A New York suburb that was established by Nazi sympathizers in the years leading up to World War Two still uses discriminatory housing practices to ensure its residents remain white, according to a lawsuit filed this week.
A couple who lived in Yaphank, a hamlet of 6,000 about 65 miles (105 km) east of New York City, claims the organization that owns the land under their house enforces bylaws requiring homeowners to be primarily of German ancestry.
In a lawsuit filed on Monday in federal court in Central Islip, Philip Kneer and Patricia Flynn-Kneer said the German American Settlement League had violated federal housing law.
“Since its incorporation in 1937, the GASL has excluded non-whites from its membership, recreational programs, and summer homes in favor of new residents with German ancestry,” the complaint said.

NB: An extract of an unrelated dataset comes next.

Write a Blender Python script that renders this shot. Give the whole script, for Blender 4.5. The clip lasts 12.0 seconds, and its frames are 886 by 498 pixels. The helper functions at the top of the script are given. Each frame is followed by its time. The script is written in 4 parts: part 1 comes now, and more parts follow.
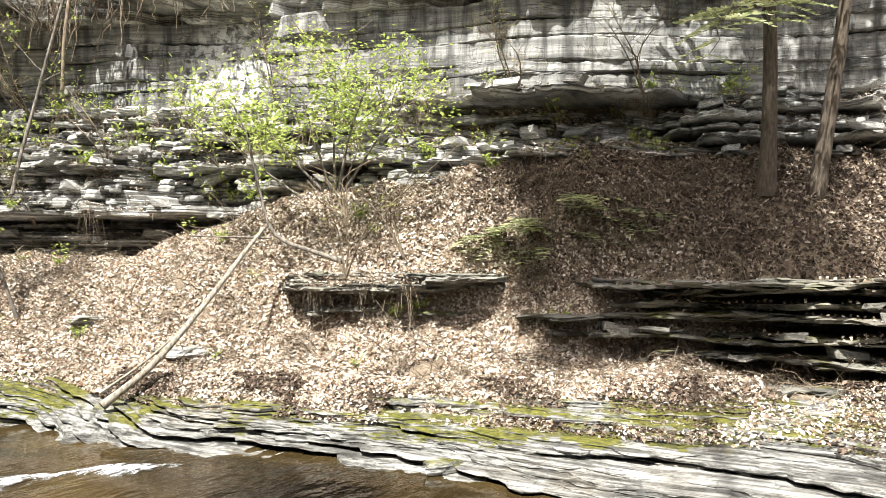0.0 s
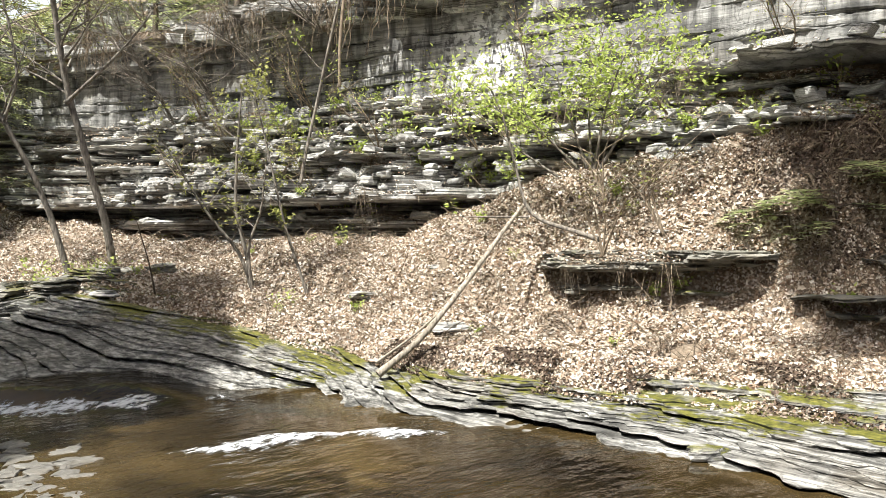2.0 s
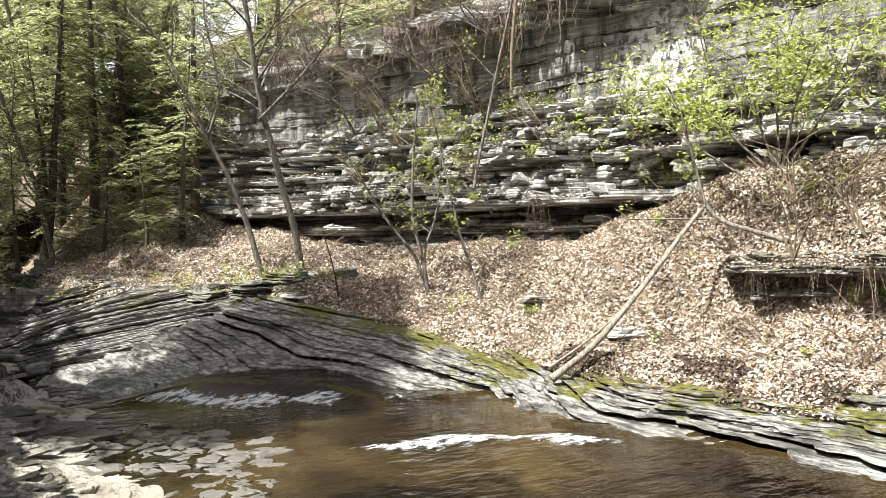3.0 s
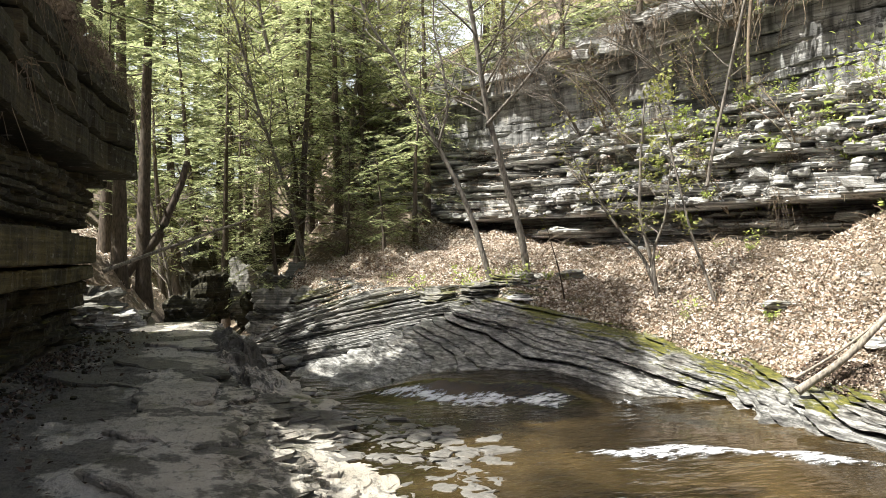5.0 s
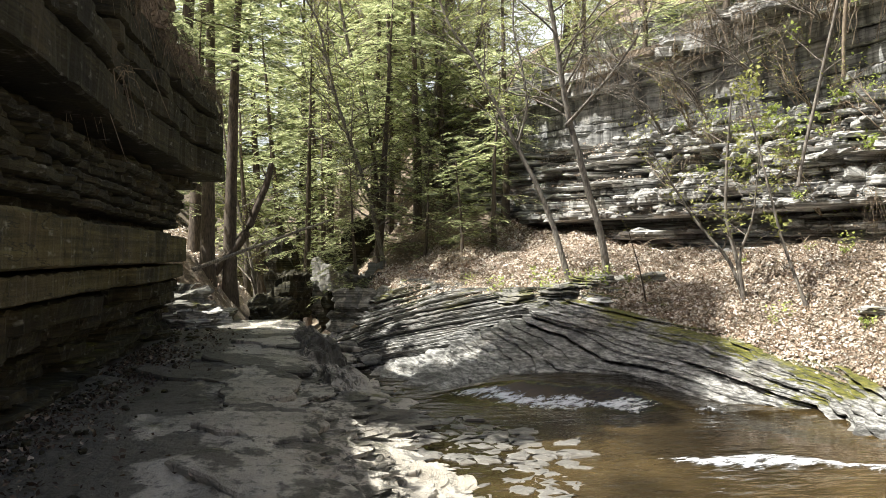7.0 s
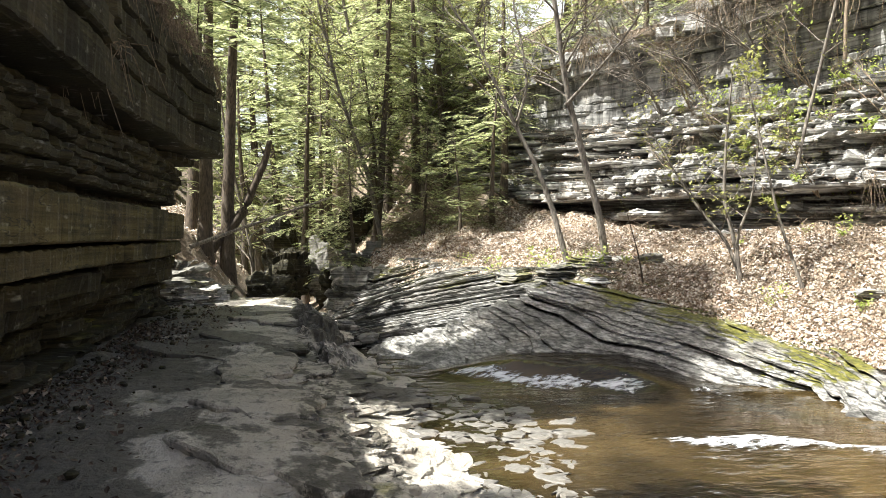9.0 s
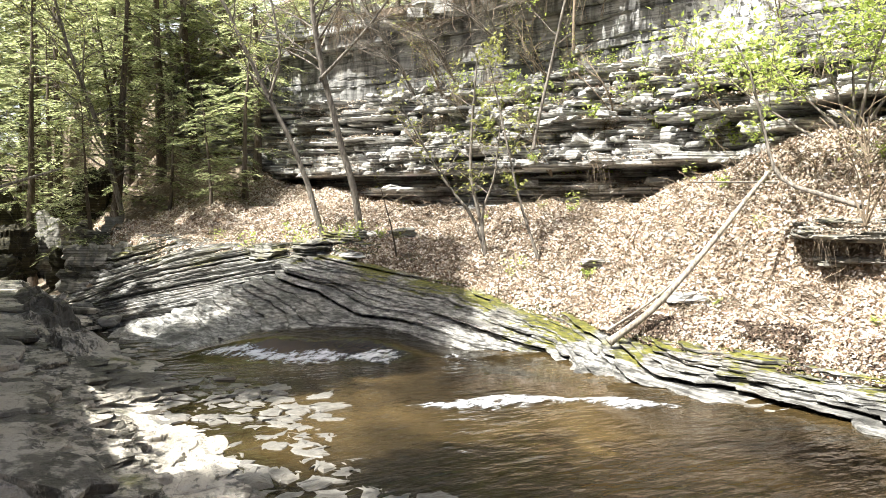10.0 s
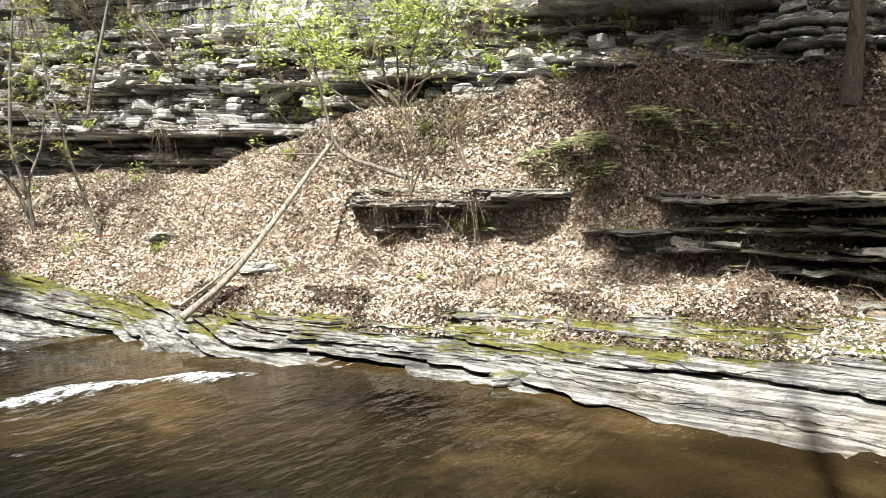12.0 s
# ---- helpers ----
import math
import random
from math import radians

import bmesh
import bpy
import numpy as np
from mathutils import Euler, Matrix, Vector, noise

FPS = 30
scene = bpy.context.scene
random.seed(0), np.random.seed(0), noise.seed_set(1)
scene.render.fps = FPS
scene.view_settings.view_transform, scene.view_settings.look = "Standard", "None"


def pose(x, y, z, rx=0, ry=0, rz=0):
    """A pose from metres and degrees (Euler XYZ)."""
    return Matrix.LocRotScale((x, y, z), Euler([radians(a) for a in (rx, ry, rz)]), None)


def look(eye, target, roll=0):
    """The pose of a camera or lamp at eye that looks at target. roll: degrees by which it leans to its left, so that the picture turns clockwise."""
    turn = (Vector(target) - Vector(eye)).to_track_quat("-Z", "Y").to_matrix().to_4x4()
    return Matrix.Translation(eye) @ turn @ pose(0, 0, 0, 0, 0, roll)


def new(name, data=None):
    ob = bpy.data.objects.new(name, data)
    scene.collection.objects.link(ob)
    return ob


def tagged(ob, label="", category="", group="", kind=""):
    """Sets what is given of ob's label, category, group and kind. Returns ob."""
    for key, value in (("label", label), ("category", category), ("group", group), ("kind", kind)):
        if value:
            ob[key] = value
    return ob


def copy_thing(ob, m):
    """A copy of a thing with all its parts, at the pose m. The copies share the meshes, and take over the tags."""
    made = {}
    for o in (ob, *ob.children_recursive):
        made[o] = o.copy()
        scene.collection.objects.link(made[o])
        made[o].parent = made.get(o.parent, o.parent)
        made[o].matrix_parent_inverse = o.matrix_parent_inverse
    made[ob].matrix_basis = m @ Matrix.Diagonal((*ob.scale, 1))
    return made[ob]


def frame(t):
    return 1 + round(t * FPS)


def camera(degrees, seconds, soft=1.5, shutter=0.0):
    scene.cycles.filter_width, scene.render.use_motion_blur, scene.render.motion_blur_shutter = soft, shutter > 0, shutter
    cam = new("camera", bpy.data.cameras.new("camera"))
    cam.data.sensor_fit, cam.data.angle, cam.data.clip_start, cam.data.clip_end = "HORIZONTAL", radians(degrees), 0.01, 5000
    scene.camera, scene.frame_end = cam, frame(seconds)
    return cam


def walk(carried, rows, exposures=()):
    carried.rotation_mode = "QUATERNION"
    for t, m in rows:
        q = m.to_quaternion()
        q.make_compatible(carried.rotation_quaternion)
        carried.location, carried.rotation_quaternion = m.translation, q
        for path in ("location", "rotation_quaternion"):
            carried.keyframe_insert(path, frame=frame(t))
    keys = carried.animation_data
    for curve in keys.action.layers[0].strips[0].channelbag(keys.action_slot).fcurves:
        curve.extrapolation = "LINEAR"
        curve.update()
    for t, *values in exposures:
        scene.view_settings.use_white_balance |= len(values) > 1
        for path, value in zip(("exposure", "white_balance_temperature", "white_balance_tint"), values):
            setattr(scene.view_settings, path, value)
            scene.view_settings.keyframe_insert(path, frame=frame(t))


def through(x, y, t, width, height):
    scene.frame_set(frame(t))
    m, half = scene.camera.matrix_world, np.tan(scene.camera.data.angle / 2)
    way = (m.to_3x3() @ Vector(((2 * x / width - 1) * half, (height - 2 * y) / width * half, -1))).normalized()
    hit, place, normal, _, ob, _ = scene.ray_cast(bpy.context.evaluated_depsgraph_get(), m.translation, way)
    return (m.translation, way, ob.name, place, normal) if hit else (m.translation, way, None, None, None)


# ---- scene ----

The league owns the land in Siegfried Park, a residential community in Yaphank, and rents out approximately 50 lots to its members, according to the lawsuit.
Robert Kessler, the group’s president, declined to comment on Tuesday. He told the New York Times, which first reported the lawsuit, that the community’s rules were misunderstood and not exclusionary.
The lawsuit, which was joined by nonprofit Long Island Housing Services, included what it said was a recent photo of a Nazi medallion atop a German flag in the community clubhouse.
The league was founded as an affiliate of the German-American Bund, an organization of Nazi sympathizers. Siegfried Park, then known as Camp Siegfried, was built to promote German culture in 1935, according to the Yaphank historical society.
The camp hosted huge pro-Nazi rallies in the 1930s, when families would travel from New York on the “Camp Siegfried Special” train, according to historical accounts.
Philip Kneer and Patricia Flynn-Kneer, who each have German ancestry, bought their home in 1999 after being accepted as members.
When they decided to sell they were barred from advertising the home and instead were required to use the league’s internal bulletin, the lawsuit said.
That practice, coupled with the bylaws’ language regarding German ancestry, results in a closed community, the couple’s lawyer said.
“While you don’t have brownshirts parading in Yaphank today, you still have the discriminatory effects because of the rules in place, and nobody has done anything to change them,” said attorney Andrew Wilson.
Attempts to revise the bylaws have failed over the years, Wilson said, adding, “They want to keep it German.”